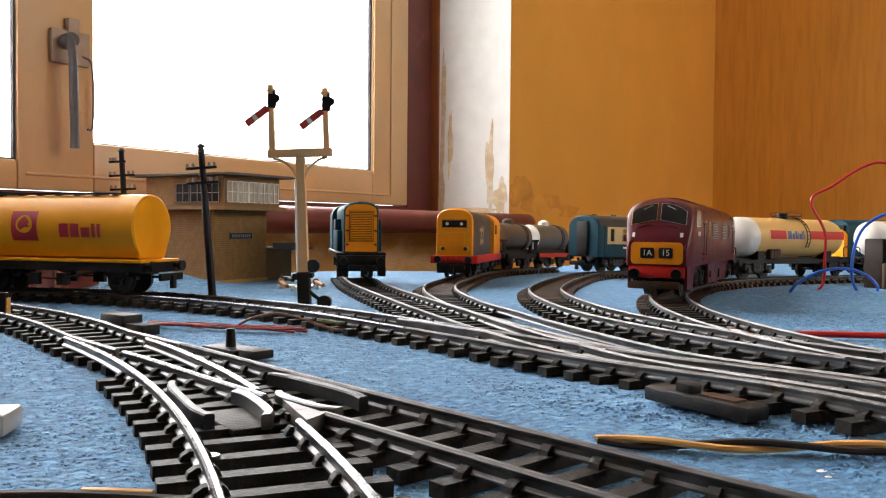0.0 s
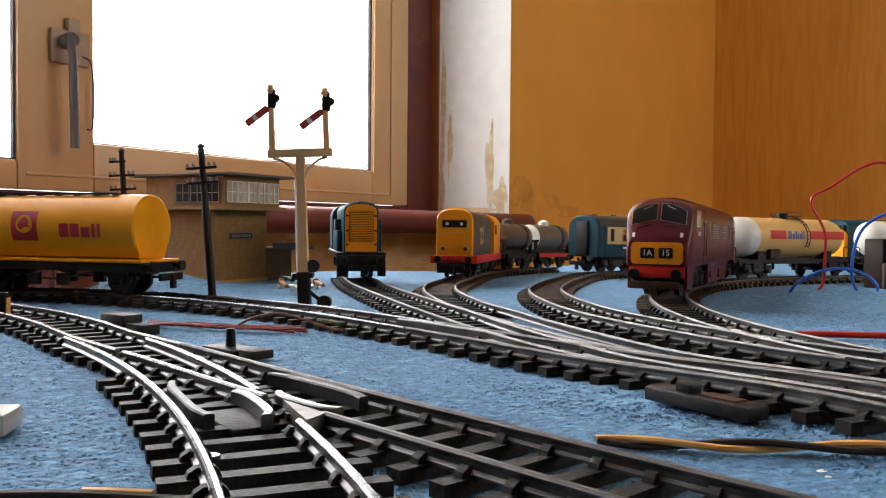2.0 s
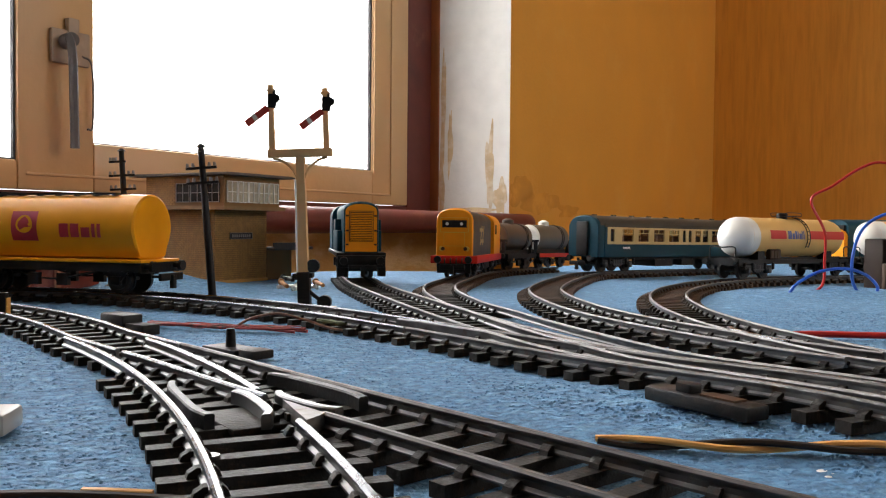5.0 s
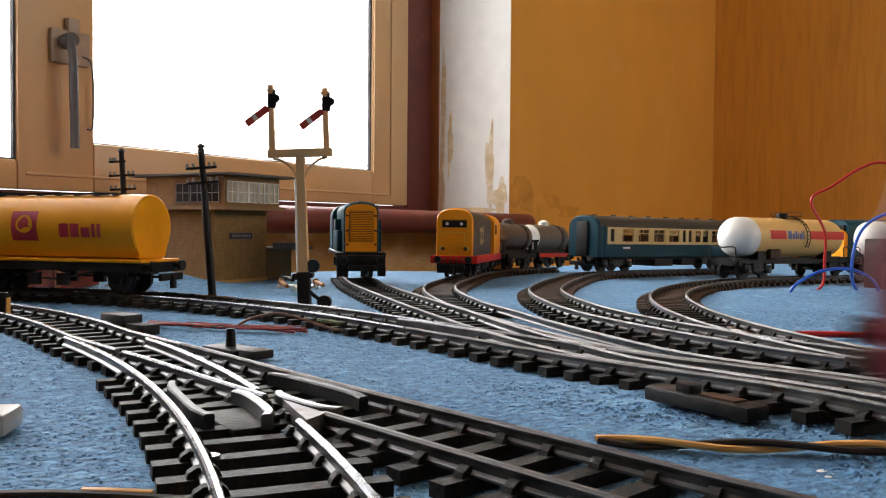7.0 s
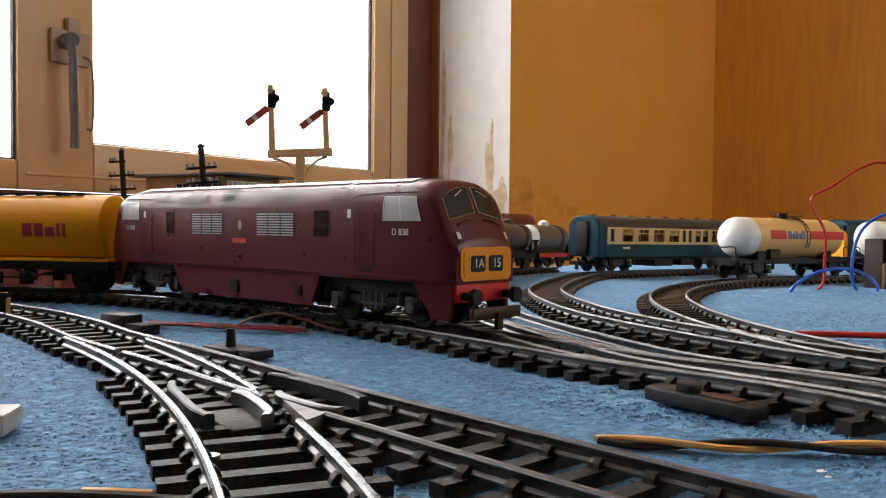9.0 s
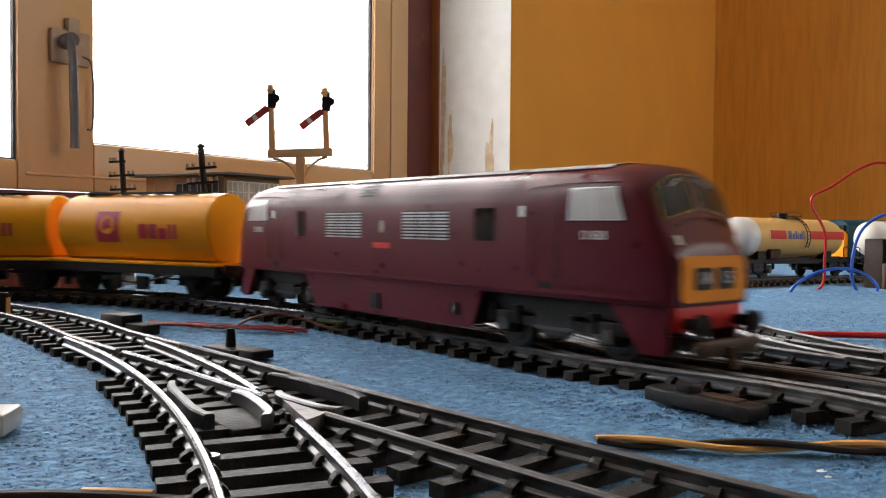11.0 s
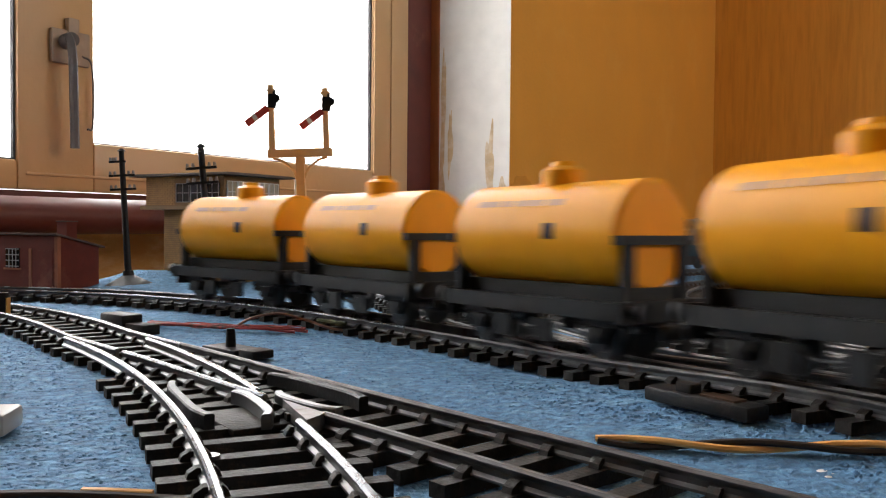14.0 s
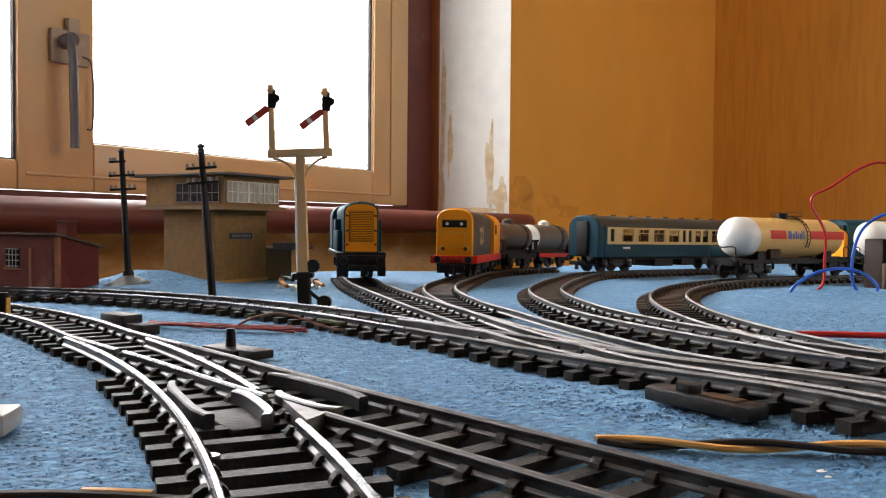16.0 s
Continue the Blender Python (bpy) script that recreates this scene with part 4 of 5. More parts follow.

What you need to do:
Transcribe the material as is, with images omitted.

Reply to the exercise:
0.0 s
2.0 s
5.0 s
7.0 s
9.0 s
11.0 s
14.0 s
16.0 s
Continue the Blender Python (bpy) script that recreates this scene with part 4 of 5. More parts follow.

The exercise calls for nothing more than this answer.